From 1972 to 2008 Dolbeer worked at the U.S. Department of Agriculture's Wildlife Research Center in Sandusky, Ohio. He co-authored the very first course of action for wildlife management at airports with Edward Cleary, entitled Wildlife Hazard Management at Airports: A Manual for Airport Personnel, which is used at airports through North America, Europe, Africa, and South America. He also helped to found the Aviation-Wildlife Research Project of the Department of Agriculture during the 1980s and led it until 2002. Between 1997 and 2008 he chaired the Bird Strike Committee-USA, a committee coordinating industry and government efforts to reduce collisions between aircraft and birds. While at the Department, he was also the National Coordinator for the Airport Wildlife Hazards Program from 2002 to 2008. In all his committees, Dolbeer worked with both domestic and foreign government officials to create international techniques for the prevention of bird strikes and the promotion of safety for birds and aircraft.
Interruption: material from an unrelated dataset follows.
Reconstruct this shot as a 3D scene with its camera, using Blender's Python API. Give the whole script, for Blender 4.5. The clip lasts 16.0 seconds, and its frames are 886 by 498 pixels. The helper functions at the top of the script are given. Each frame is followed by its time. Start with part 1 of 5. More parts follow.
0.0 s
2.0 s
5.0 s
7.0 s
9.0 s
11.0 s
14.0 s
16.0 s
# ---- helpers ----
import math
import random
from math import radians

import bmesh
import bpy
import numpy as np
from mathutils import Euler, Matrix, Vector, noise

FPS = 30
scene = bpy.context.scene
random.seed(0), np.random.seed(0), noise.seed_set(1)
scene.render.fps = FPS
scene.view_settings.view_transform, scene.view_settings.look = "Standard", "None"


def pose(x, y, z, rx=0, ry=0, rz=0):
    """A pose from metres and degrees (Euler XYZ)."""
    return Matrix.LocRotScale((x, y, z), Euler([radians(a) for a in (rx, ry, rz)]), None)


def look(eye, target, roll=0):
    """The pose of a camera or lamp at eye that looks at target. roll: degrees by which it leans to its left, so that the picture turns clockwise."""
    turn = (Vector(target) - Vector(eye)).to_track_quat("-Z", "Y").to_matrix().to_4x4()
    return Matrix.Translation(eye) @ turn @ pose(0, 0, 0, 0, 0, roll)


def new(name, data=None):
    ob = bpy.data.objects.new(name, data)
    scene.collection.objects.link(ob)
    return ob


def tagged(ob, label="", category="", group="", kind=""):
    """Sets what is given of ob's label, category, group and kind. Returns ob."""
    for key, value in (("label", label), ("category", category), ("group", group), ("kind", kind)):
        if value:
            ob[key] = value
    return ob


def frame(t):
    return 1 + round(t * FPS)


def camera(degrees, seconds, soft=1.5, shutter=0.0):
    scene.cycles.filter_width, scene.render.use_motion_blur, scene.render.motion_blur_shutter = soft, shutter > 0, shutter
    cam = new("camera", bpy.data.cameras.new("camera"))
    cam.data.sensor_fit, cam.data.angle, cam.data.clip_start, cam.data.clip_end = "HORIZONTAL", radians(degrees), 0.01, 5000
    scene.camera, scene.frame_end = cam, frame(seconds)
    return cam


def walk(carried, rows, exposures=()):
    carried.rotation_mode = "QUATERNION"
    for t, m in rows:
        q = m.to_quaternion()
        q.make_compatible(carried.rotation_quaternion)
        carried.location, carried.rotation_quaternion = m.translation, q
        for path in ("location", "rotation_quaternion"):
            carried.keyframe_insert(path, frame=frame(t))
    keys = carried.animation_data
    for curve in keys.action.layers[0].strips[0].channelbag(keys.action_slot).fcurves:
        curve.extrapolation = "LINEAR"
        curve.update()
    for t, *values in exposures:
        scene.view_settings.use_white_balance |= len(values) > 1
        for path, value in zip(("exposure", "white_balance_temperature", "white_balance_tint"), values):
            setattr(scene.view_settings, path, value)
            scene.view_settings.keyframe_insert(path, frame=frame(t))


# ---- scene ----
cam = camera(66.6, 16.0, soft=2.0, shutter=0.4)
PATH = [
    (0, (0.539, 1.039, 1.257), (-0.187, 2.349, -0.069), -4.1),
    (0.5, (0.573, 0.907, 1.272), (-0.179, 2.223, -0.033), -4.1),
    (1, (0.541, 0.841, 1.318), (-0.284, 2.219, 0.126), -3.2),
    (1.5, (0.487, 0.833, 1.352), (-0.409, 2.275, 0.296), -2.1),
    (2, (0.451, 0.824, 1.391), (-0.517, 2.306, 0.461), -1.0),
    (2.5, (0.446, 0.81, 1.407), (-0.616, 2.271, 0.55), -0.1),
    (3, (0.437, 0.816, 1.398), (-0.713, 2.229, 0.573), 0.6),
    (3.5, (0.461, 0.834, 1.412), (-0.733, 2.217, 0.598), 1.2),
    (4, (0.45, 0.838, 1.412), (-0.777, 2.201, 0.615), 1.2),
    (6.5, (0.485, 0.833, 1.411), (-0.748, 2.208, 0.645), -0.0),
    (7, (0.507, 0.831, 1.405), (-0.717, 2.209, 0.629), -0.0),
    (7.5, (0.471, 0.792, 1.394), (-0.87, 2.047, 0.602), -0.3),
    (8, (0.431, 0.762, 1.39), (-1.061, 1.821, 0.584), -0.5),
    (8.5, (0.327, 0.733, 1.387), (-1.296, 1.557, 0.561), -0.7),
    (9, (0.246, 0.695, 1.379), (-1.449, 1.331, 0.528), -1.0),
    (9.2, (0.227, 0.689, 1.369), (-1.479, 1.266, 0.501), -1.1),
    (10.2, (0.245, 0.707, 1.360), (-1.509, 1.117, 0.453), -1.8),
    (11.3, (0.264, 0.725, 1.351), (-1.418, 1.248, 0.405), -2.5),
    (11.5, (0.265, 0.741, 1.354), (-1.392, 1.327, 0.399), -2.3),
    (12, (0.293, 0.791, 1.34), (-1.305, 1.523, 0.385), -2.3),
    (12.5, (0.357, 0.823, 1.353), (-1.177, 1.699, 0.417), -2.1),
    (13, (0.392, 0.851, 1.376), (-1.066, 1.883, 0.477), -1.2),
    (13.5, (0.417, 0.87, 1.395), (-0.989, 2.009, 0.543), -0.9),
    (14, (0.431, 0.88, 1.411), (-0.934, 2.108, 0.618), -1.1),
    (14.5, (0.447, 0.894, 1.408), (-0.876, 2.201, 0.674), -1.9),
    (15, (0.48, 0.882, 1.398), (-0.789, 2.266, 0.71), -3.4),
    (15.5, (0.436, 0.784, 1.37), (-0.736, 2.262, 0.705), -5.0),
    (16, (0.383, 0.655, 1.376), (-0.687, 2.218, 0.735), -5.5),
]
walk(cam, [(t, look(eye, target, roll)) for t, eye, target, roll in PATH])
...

Over his time at the Department of Agriculture, he authored about 170 scientific papers and was an associate editor for the Journal of Wildlife Management. As of 2025, he had over 230 scientific publications. He is also an elected member of the American Ornithological Society. In terms of recognition, he is a two-time winner of the Jack H. Berryman Institute Research Award, three-time awardee of the USDA Honor Award, and was given both the Lifetime Achievement Award from Bird Strike Committee U.S.A. and the FAA Excellence in Aviation Research award. He was then the inaugural winner of the Caesar Kleberg Award for Excellence in Applied Wildlife Research from The Wildlife Society in 2008.

== Consultancy ==
Following his position with the Department of Agriculture, Dolbeer became a consultant in the area, including serving as an advisor to the FAA alongside the USDA. In 2015 he composed the report Trends in Reporting of Wildlife Strikes for the FAA, which analyzed how many collisions between aircraft and birds in the US. In the report he stated that mandatory reporting of collisions would not be necessary due to the number of voluntary reports issues per year, stating that 42% of bird strikes per year were likely reported. Dolbeer currently serves as a consultant for the FAA national wildlife strike database, a database he helped establish in the 1990s.

Through his work, Dolbeer led research projects that developed several methods of deterring birds from being in the landing and take-off paths of airplanes airports and dispersing those that approach the area. This has included laser-driven bird dispersal, and working with the EPA and FDA to approve foraging repellents and wildlife capture drugs. Dolbeer's techniques led to a “dramatic reduction” in collisions between birds and aircraft at the John F. Kennedy International Airport as well as several others. He also co-authored reports on the increase of bird strikes in US airspace, which he attributed to several factors, including the advent of quieter aircraft, as well as increases in populations of large-bird species near airports.

== Personal life ==
Dolbeer was an elected official with the Board of Education in Huron, Ohio from 1981–1989. In addition to his consultancy work, he also manages a 60-acre wildlife sanctuary, Bluebird Haven, near his home. He was married to his wife Saundra for fifty years, until her death in 2017.